Bill, being the nice guy that he was, had given Jess a good exit review the year before, because he didn’t want him to have a mark on his record. Well, that had come back to bite him.
Both Charles Foster and Andy Tubbs, our two electrical B foremen at the time went to Bill Bennett and told him that he never should have agreed to have Jess come back when he knew that he was not a safe worker. Bill had received some pressure from above to re-hire this person, and Jess had made it clear the year before that he could act anyway he wanted because Ben was friends with his family. But with the total uprising, Bill had no choice but to go to Ben Brandt and tell him that he was going to have to let Jess go.
Talk about “awkward”. I’m sure this was a tough task for Bill.

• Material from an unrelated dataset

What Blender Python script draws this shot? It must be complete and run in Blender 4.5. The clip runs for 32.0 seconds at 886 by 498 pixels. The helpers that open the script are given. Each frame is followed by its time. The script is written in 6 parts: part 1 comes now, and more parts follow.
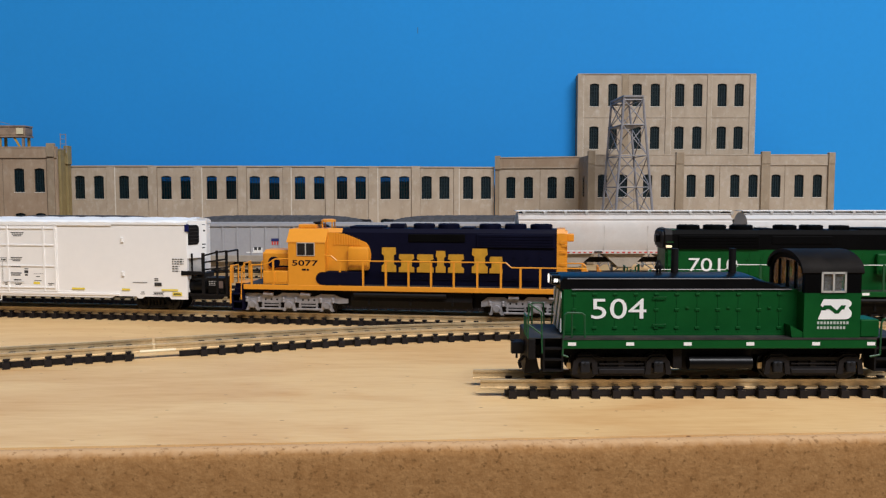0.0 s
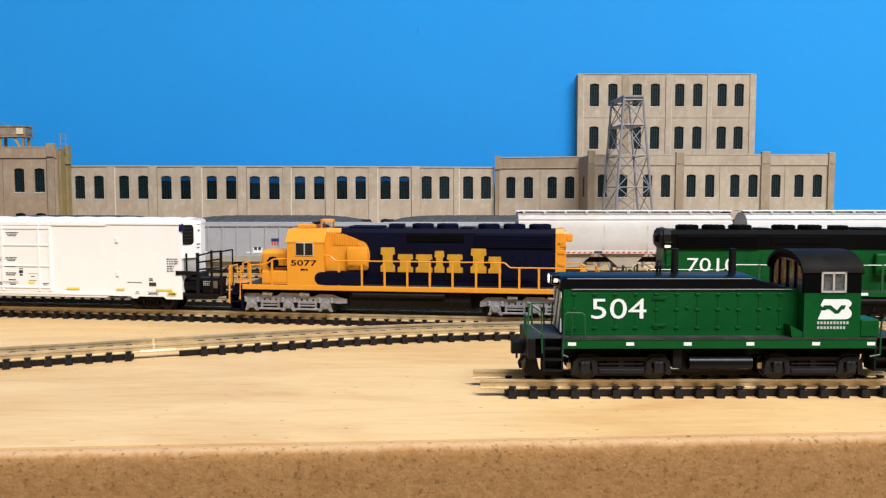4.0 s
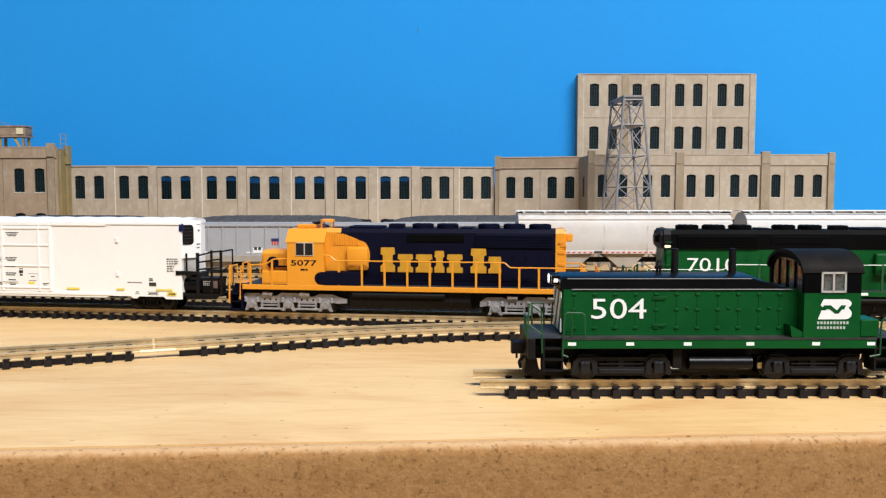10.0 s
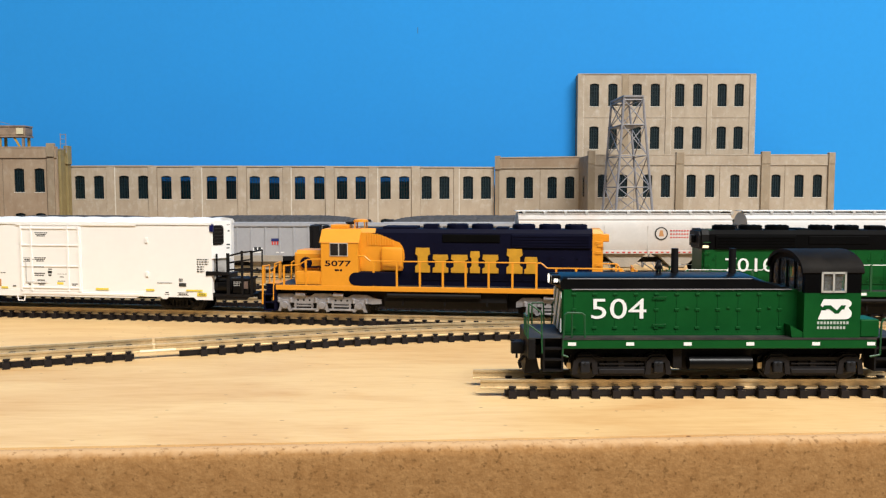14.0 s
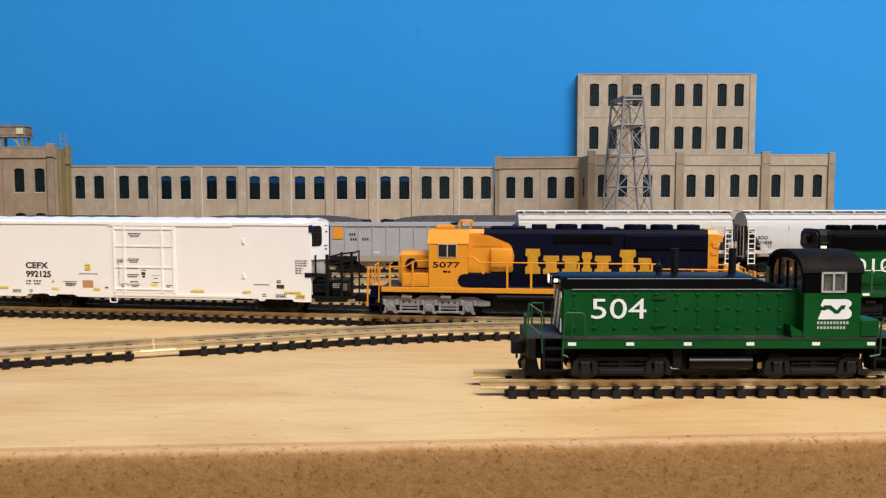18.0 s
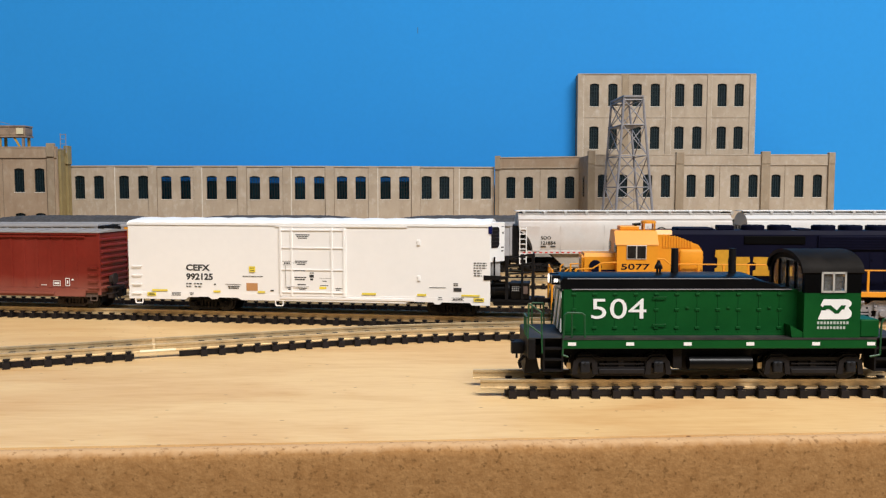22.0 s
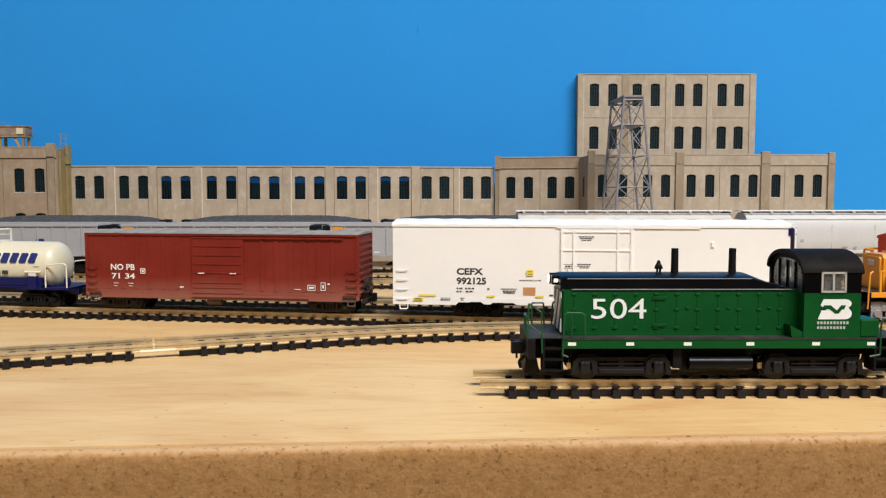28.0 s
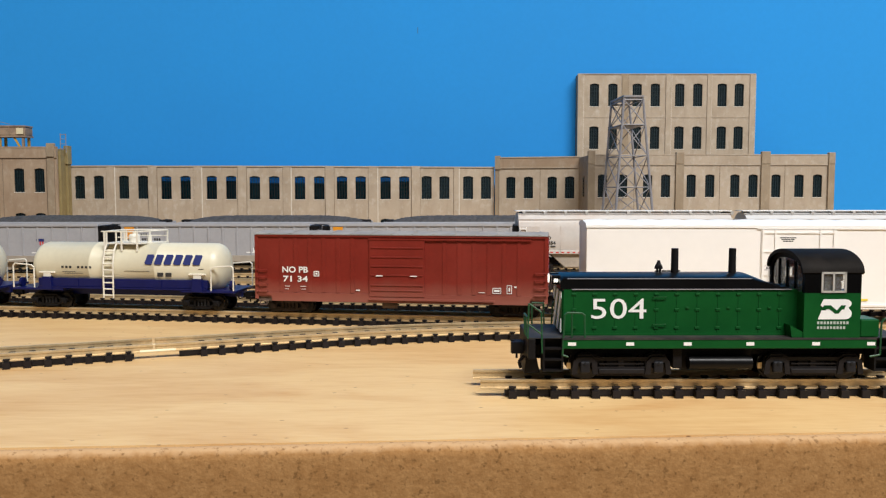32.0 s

He always did his best to keep the peace and he took the “fall” for this. Ben was angry at him for hiring him in the first place (after applying a certain amount of pressure himself) only to have to let him go. Anyway, that was a much safer summer than the year before. That was the last attempt at hiring a summer help for the electric shop.

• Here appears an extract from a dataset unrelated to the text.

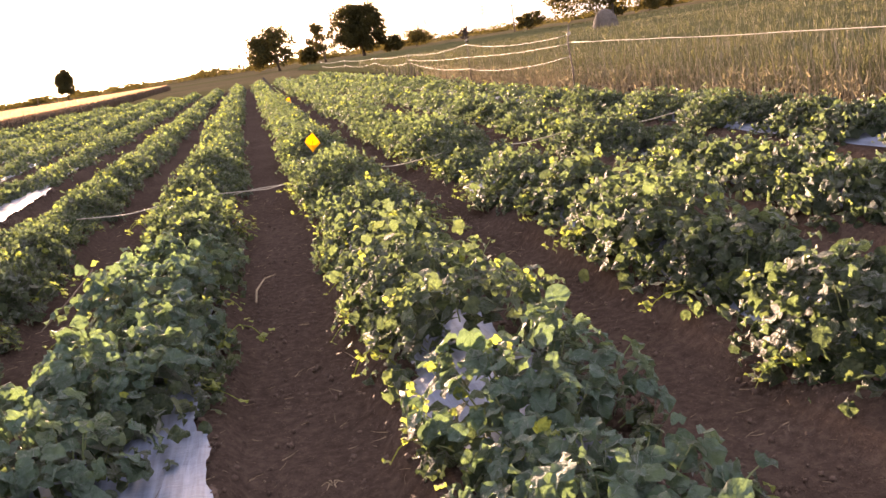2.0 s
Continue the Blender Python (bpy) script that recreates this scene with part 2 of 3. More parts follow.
# ---------------------------------------------------------------- mesh tools
class Soup:
    """Triangles gathered for one mesh."""

    def __init__(self):
        self.v, self.f, self.n = [], [], 0

    def add(self, v, f):
        v, f = np.asarray(v, float).reshape(-1, 3), np.asarray(f, int).reshape(-1, 3)
        self.v.append(v), self.f.append(f + self.n)
        self.n += len(v)

    def mesh(self, name, mat, smooth=False):
        v, f = np.concatenate(self.v), np.concatenate(self.f)
        me = bpy.data.meshes.new(name)
        me.vertices.add(len(v)), me.loops.add(f.size), me.polygons.add(len(f))
        me.vertices.foreach_set("co", v.astype(np.float32).ravel())
        me.loops.foreach_set("vertex_index", f.astype(np.int32).ravel())
        me.polygons.foreach_set("loop_start", np.arange(0, f.size, 3, dtype=np.int32))
        if smooth:
            me.polygons.foreach_set("use_smooth", np.ones(len(f), bool))
        me.update(calc_edges=True)
        me.materials.append(mat)
        return me


def part(name, soup, mat, parent, label="", smooth=False):
    ob = new(name, soup if isinstance(soup, bpy.types.Mesh) else soup.mesh(name, mat, smooth))
    ob.parent = parent
    return tagged(ob, label)


def empty(name, place, label, category, group=""):
    ob = new(name)
    ob.empty_display_size = 0.1
    ob.location = place
    return tagged(ob, label, category, group)


def tube(soup, pts, radii, sides=6, cap=True):
    """A tapered tube along a line of points."""
    pts = np.asarray(pts, float)
    radii = np.broadcast_to(np.asarray(radii, float), (len(pts),))
    d = np.gradient(pts, axis=0)
    d /= np.linalg.norm(d, axis=1)[:, None] + 1e-9
    ref = np.where(np.abs(d[:, 2:3]) > 0.9, np.array([[1.0, 0, 0]]), np.array([[0, 0, 1.0]]))
    a = np.cross(d, ref)
    a /= np.linalg.norm(a, axis=1)[:, None] + 1e-9
    b = np.cross(d, a)
    ang = np.arange(sides) * 2 * np.pi / sides
    ring = a[:, None] * np.cos(ang)[None, :, None] + b[:, None] * np.sin(ang)[None, :, None]
    v = (pts[:, None] + ring * radii[:, None, None]).reshape(-1, 3)
    f = []
    for i in range(len(pts) - 1):
        for j in range(sides):
            p, q = i * sides + j, i * sides + (j + 1) % sides
            f += [(p, q, q + sides), (p, q + sides, p + sides)]
    if cap:
        for j in range(1, sides - 1):
            f.append((0, j + 1, j))
            e = (len(pts) - 1) * sides
            f.append((e, e + j, e + j + 1))
    soup.add(v, f)


def box(soup, lo, hi):
    (a, b, c), (d, e, g) = lo, hi
    v = [(a, b, c), (d, b, c), (d, e, c), (a, e, c), (a, b, g), (d, b, g), (d, e, g), (a, e, g)]
    q = [(0, 3, 2, 1), (4, 5, 6, 7), (0, 1, 5, 4), (1, 2, 6, 5), (2, 3, 7, 6), (3, 0, 4, 7)]
    soup.add(v, [t for a, b, c, d in q for t in ((a, b, c), (a, c, d))])


def grid_faces(nx, ny):
    i, j = np.meshgrid(np.arange(ny - 1), np.arange(nx - 1), indexing="ij")
    a = (i * nx + j).ravel()
    return np.concatenate([np.stack([a, a + 1, a + nx + 1], 1), np.stack([a, a + nx + 1, a + nx], 1)])


def wave(x, y, scale, seed=0):
    """Smooth cheap noise, about -1 to 1."""
    r = np.random.RandomState(seed % 9973)
    s = 0
    for k in range(6):
        a, b, c = r.uniform(-1, 1), r.uniform(-1, 1), r.uniform(0, 6.28)
        s = s + np.sin(scale * (1 + 0.5 * k) * (a * x + b * y) * 2.2 + c)
    return s / 3.5


def leaf_shape(rings, points, crumple=1.0):
    """A cucurbit leaf of width 1: rounded, five shallow lobes, a notch at the stalk."""
    th = np.arange(points) * 2 * np.pi / points - np.pi / 2
    r = 0.5 * (1 + 0.055 * np.cos(5 * (th - np.pi / 2)))
    r = np.where(np.abs(th + np.pi / 2) < 0.1, 0.33, r)
    v, f = [(0, 0, 0)], []
    for k in range(1, rings + 1):
        s = k / rings
        x, y = r * s * np.cos(th), r * s * np.sin(th) + 0.08 * s
        z = 0.20 * np.abs(x) - 0.42 * (x * x + y * y) + (crumple * (0.085 * np.sin(3 * th + 1.0) + 0.06 * np.cos(5 * th + 0.5)) if k == rings else 0.03 * np.cos(3 * th))
        v += list(zip(x, y, z))
    for j in range(points):
        f.append((0, 1 + j, 1 + (j + 1) % points))
    for k in range(1, rings):
        for j in range(points):
            a, b = 1 + (k - 1) * points + j, 1 + (k - 1) * points + (j + 1) % points
            f += [(a, a + points, b + points), (a, b + points, b)]
    return np.array(v, float), np.array(f, int)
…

Comments from the original post:
Thanks, Kevin – good post.
I don’t remember Jess. But I enjoyed working with Ben. He was of fine character and always wanted to do the right thing. Personnel (Corporate Headquarters) made it extremely difficult to terminate anyone. I think they feared “unlawful discharge” lawsuits more than anything. We always preferred getting candid and objective evaluations from our Foremen before hiring rather than after (if possible).
I was “suspect” early in your story of where you were going. I remember the whole thing and for years looked at every guy working at Braums and wondered. . . . .? ” I hope this guy scooping my ice cream isn’t him.
Plant Electrician March 4, 2013
Yes. I believe the guy’s name was Terry.
Hi Kevin, I remember when that all happened. I ran into Chris Nixon last summer, he is working for the Payne County Sheriffs department.